Haevyn has to take risks, to move events, to be an agent, in order to keep herself half-sane.
When we meet her, she is attending something called a Cockrage, in disguise because women of her class aren’t supposed to attend such events.
A Cockrage is essentially a cock-fight, between men. The winner mounts the victor, in public, in the fighting ring. That’s part of the point. Dominance and submission, in every way. The men fight nude, just to make it more obvious. The fighters are always humanotics.
Haevyn is fascinated, revolted and aroused at the same time. Her “introduction” to sex was to be raped by a humanotic supervisor in return for food on her family’s table. That’s the way life worked in the dock neighborhood she grew up in. She’s worked her way up from there, but the emotional scars linger.

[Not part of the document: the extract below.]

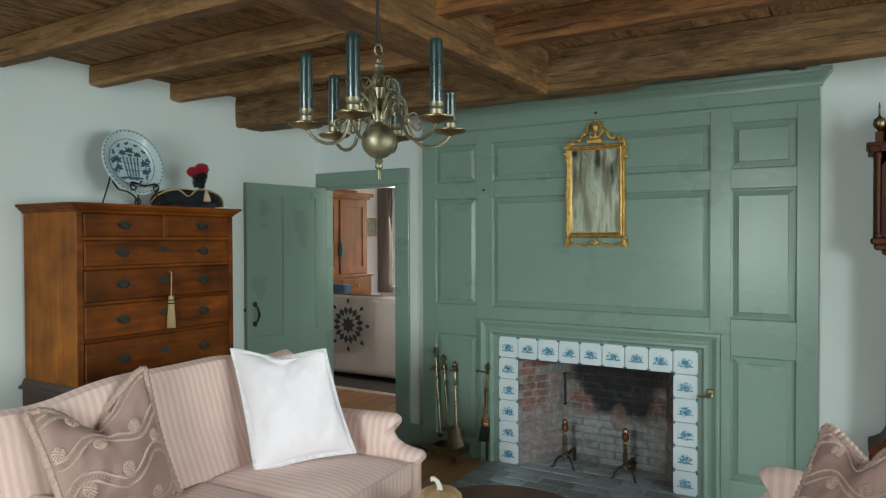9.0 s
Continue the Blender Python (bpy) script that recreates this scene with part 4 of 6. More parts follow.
# ---- the next room ----
R2X, R2Y = 7.32, 5.0
structure("wall_far_north", boxes((XB + 0.06, R2Y, 0, R2X, R2Y + 0.15, 2.6)), M["plaster_warm"], "white plaster wall of the next room", "wall")
structure("wall_far_east", boxes((R2X, 0, 0, R2X + 0.15, 3.9, 2.6), (R2X, 4.85, 0, R2X + 0.15, R2Y + 0.15, 2.6), (R2X, 3.9, 0, R2X + 0.15, 4.85, 0.80), (R2X, 3.9, 1.95, R2X + 0.15, 4.85, 2.6)),
          M["plaster_warm"], "white plaster wall with a window in the next room", "wall")
# unseen opening invented for the fill lamp of this room
structure("wall_far_south", boxes((XB + 0.06, -0.15, 0, 4.07, 0, 2.6), (4.97, -0.15, 0, R2X + 0.15, 0, 2.6), (4.07, -0.15, 0, 4.97, 0, 0.8), (4.07, -0.15, 1.95, 4.97, 0, 2.6)), M["plaster_warm"], "white plaster wall of the next room", "wall")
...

This society has incredibly limited roles for women. And it seems to have refined sexual politics to a fine art, or that’s the way the author has drawn it. Haevyn is an “officer” of the branch of the military that assigns personal assistants, i.e. sex workers, to high-ranking military officers and monitors and records their sexual activities, no matter what they might be. Haevyn’s assigned officer can order her to service him in any way he sees fit, as long as he does her no permanent damage, or she must record his brain activity while he performs with someone who is paid to specialize in the kind of pain she cannot be required to take.
And on top of being a highly paid military-grade prostitute, she finds herself becoming an undercover operative. Haevyn has almost more to do than she can handle.

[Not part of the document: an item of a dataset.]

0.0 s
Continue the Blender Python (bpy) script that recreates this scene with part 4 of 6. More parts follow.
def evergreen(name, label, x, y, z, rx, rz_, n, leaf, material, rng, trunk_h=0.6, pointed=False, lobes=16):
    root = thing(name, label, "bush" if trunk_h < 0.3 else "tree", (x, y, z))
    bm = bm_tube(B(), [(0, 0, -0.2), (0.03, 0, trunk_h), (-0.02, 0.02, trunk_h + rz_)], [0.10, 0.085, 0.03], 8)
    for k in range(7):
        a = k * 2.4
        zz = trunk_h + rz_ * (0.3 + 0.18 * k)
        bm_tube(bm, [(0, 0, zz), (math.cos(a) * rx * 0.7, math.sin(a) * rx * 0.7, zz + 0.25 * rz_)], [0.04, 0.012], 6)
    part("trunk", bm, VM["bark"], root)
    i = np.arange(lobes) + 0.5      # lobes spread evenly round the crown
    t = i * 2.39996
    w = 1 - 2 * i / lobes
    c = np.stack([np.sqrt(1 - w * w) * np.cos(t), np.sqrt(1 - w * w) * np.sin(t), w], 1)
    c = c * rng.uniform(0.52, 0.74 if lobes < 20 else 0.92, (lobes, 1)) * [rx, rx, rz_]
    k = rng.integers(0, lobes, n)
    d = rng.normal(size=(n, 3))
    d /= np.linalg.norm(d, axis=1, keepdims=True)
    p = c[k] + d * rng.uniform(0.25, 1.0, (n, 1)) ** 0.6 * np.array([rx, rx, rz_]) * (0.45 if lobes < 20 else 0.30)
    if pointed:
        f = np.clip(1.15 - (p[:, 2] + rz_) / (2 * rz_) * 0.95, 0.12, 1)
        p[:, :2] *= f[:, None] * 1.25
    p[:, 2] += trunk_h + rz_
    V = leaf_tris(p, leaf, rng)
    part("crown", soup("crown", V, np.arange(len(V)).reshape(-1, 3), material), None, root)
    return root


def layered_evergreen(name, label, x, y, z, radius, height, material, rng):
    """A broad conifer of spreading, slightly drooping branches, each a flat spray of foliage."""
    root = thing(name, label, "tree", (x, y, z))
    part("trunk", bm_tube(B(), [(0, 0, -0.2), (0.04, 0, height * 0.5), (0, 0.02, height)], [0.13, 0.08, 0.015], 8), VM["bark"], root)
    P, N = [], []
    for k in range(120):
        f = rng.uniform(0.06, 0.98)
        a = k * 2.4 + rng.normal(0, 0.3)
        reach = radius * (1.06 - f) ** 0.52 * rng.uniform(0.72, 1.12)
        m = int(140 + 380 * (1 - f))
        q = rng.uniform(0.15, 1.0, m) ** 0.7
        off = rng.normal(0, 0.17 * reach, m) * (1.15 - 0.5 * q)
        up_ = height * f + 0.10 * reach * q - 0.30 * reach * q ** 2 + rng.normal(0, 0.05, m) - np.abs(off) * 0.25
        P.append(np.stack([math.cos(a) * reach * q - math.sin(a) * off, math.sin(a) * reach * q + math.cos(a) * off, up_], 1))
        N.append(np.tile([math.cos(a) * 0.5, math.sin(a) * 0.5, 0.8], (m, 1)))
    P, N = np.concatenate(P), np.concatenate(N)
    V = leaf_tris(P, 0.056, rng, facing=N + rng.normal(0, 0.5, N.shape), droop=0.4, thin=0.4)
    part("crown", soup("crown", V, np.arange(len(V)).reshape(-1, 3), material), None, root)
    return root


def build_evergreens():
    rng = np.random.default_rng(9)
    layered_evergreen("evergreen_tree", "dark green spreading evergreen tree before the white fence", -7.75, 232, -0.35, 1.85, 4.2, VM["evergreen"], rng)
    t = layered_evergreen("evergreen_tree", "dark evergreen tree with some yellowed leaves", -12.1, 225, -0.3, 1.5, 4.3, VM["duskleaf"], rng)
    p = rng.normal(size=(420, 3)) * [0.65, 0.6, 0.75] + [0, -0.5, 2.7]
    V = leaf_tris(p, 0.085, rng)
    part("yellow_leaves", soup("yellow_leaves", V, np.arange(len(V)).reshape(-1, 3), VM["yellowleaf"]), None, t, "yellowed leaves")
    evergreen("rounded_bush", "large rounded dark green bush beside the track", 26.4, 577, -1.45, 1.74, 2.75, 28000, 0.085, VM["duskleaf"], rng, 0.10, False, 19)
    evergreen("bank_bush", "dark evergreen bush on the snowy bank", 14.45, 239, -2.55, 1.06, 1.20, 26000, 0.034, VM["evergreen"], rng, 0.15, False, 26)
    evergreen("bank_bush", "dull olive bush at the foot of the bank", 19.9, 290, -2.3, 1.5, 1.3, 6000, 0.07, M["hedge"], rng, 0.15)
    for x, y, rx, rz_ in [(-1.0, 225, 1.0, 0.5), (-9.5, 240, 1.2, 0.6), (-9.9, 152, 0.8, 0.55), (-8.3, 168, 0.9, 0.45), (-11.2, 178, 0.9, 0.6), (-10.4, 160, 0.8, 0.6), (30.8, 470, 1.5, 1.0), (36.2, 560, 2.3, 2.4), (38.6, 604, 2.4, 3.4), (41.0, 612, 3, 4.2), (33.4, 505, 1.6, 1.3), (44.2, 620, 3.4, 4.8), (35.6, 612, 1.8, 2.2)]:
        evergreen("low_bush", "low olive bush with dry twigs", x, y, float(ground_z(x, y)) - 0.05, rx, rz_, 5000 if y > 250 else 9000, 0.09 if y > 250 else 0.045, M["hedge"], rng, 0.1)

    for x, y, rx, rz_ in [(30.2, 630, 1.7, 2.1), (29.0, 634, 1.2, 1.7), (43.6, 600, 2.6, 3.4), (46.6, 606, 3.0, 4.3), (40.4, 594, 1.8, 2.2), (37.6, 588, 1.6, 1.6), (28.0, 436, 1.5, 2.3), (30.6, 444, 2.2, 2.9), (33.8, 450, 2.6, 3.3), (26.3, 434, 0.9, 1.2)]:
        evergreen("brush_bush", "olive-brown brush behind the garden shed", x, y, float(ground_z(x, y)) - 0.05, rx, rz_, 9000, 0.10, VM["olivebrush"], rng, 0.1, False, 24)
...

The science fiction aspects of the story, well, some worked and some didn’t. I still don’t know whether travel from other planets is by space ship, faster-than-light travel, or something else. Haevyn does get taken to one of the “Border Towns”. Her travel is by ship, but she doesn’t leave Quentopolis’ dimension. The people they meet, their travel is left vague. Haevyn dreams of ships to other places, but she doesn’t know.
Likewise, not enough is explained about the political backstory to understand completely who should end up in charge. The readers are absolutely positive who the bad guys are. That’s plenty clear. But the political shenanigans in general are murkier than the sexual positions, even in the threesomes.
Speaking of which, there are two triangles going in this story. One is a sex triangle, and the other is a love triangle. Both have to be resolved somehow not just to get to the happy ending, but also to keep Quentopolis in one piece.
Summing it up, Haevyn is a much better story than Silver, because Haevyn is the star of her own show. She never waits for someone else to act. She acts. Sometimes she jumps in where she shouldn’t, but that’s what made her story so intense.
I give Haevyn: Humanotica, Book 2 3.5 stars.